## EXERCISE
Count the lines below that contain the word "scene", and report only that number.

## DATASET CONTENT
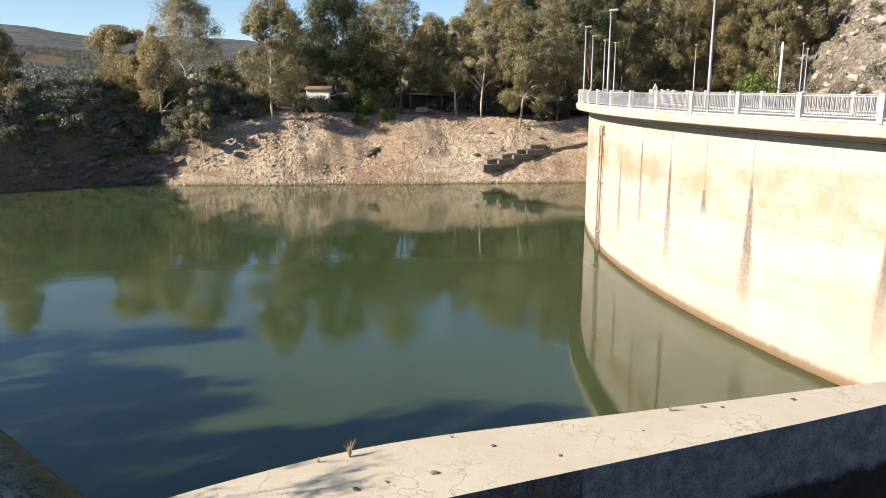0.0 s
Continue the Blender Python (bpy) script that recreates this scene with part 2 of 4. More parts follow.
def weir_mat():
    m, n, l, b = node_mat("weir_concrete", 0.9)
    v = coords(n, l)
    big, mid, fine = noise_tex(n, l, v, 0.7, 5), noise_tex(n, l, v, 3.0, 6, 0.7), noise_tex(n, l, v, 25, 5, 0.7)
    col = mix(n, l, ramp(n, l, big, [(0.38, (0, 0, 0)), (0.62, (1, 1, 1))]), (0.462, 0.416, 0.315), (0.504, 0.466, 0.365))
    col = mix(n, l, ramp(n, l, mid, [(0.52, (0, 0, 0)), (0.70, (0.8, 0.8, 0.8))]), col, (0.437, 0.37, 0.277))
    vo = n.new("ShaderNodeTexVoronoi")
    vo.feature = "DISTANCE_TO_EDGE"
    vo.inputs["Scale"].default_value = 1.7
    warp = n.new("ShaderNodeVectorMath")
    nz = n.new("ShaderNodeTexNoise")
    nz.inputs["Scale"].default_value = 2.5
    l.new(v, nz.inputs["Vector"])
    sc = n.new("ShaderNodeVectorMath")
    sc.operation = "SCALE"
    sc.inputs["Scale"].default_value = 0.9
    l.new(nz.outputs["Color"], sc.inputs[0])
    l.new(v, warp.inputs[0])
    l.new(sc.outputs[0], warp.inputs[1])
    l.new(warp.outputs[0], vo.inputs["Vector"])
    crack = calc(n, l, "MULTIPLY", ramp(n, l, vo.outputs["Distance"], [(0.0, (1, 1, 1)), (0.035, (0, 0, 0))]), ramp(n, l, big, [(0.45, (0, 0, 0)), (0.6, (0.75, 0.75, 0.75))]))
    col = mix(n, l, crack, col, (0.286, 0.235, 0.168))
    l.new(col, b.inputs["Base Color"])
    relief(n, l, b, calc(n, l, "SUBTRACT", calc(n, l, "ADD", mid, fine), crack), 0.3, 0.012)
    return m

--

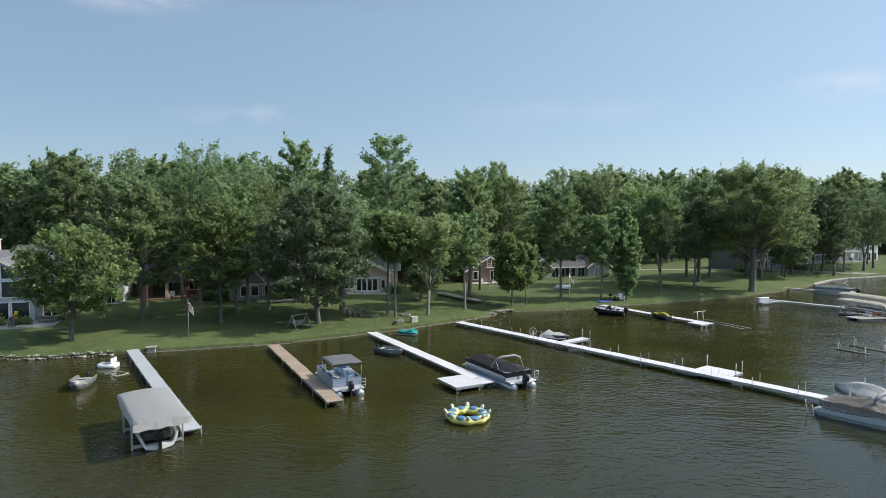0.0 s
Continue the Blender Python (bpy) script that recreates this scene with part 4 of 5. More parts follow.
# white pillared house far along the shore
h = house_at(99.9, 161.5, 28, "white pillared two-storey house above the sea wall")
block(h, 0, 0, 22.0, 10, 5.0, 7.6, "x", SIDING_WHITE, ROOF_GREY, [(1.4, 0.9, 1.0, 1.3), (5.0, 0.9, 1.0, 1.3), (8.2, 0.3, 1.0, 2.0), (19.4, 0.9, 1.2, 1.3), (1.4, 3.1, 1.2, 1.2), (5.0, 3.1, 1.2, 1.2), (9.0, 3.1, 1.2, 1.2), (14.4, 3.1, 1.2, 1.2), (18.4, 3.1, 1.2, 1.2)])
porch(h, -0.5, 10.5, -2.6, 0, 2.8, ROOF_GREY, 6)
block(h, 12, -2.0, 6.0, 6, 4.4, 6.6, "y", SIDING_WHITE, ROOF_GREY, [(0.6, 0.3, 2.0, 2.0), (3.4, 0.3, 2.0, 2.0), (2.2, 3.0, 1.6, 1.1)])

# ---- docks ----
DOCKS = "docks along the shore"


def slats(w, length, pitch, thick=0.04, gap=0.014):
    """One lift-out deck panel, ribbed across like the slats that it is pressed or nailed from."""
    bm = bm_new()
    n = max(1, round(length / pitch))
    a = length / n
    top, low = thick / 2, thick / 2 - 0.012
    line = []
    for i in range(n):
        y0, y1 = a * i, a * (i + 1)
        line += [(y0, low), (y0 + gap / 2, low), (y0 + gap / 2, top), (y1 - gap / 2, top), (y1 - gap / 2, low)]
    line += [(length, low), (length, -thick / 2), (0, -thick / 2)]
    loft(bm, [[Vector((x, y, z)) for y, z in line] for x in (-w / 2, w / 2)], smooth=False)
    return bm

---

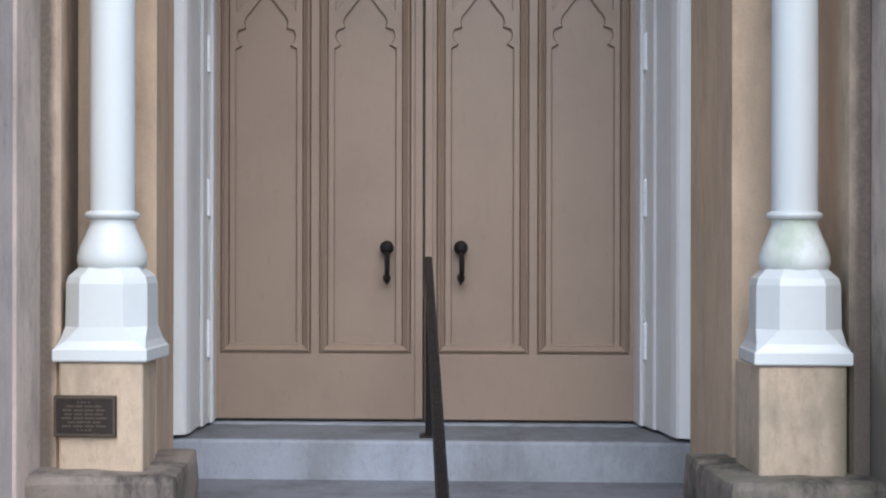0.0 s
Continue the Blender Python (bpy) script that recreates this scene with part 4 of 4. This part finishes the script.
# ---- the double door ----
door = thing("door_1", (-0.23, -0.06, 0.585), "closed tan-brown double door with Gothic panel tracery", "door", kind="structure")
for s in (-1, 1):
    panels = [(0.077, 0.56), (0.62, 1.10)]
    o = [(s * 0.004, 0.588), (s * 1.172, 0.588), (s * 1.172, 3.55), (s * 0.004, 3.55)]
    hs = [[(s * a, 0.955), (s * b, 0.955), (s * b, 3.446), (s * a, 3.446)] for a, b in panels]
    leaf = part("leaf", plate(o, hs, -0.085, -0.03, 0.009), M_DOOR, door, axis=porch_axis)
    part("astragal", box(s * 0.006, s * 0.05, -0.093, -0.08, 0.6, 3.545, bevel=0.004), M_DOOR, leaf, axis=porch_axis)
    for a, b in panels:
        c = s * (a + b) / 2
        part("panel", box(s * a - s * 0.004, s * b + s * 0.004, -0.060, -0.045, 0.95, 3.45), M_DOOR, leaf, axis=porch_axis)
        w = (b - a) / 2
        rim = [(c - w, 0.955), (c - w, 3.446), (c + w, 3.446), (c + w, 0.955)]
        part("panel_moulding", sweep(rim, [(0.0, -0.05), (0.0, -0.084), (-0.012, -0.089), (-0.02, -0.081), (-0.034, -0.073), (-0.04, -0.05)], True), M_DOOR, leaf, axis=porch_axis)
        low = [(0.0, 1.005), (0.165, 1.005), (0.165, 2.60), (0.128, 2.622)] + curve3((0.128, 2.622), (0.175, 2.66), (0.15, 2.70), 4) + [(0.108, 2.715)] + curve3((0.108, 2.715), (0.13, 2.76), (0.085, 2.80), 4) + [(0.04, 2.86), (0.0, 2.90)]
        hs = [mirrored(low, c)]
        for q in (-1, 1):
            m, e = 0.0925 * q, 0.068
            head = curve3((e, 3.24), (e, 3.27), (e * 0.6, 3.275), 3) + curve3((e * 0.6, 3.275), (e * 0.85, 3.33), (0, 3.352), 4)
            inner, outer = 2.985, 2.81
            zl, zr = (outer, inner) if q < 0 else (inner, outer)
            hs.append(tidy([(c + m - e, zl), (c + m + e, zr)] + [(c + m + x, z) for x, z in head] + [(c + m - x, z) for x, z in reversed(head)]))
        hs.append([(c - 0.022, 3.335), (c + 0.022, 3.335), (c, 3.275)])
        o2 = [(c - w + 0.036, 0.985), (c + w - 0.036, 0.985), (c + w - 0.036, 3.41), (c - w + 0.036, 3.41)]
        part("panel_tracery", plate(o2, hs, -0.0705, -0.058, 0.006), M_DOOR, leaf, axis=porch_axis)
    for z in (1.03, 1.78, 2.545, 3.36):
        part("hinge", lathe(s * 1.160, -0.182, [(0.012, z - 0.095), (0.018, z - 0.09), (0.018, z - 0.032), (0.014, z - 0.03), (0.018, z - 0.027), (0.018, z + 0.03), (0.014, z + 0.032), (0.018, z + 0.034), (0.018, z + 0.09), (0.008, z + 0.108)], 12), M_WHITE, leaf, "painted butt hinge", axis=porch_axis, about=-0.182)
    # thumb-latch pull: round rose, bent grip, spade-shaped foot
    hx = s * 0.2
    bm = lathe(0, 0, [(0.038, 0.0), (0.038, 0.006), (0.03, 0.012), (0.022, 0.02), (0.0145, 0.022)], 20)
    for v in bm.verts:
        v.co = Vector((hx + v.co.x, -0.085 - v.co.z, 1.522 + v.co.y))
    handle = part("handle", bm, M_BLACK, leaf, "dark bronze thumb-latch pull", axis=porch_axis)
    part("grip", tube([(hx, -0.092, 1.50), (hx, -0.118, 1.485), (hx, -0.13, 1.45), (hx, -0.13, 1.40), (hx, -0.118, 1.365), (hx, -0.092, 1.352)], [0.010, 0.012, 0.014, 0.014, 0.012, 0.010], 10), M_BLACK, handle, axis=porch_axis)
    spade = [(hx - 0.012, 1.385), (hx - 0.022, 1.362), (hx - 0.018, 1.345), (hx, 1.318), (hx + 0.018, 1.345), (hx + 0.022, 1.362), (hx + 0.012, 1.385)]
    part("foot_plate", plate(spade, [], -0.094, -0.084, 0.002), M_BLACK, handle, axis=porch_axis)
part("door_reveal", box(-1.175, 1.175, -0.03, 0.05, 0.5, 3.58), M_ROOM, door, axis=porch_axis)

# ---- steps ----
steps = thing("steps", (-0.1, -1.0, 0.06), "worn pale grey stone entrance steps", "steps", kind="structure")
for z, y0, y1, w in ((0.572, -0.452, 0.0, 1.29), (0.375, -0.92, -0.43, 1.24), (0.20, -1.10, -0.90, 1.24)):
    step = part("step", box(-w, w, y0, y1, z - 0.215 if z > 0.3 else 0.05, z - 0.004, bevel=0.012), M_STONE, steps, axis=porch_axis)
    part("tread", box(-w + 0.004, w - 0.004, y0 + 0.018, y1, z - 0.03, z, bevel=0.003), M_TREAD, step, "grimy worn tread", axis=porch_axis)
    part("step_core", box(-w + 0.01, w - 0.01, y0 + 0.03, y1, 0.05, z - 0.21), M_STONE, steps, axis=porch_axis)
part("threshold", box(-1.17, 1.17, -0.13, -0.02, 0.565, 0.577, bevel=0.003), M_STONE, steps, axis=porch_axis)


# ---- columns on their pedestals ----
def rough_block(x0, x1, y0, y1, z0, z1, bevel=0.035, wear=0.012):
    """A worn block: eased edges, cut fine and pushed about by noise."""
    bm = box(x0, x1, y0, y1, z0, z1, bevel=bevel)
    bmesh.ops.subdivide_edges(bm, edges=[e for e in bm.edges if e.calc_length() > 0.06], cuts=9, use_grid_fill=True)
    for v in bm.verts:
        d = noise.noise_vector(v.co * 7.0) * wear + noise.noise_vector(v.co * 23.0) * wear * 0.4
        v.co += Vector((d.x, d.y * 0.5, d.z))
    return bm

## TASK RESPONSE
3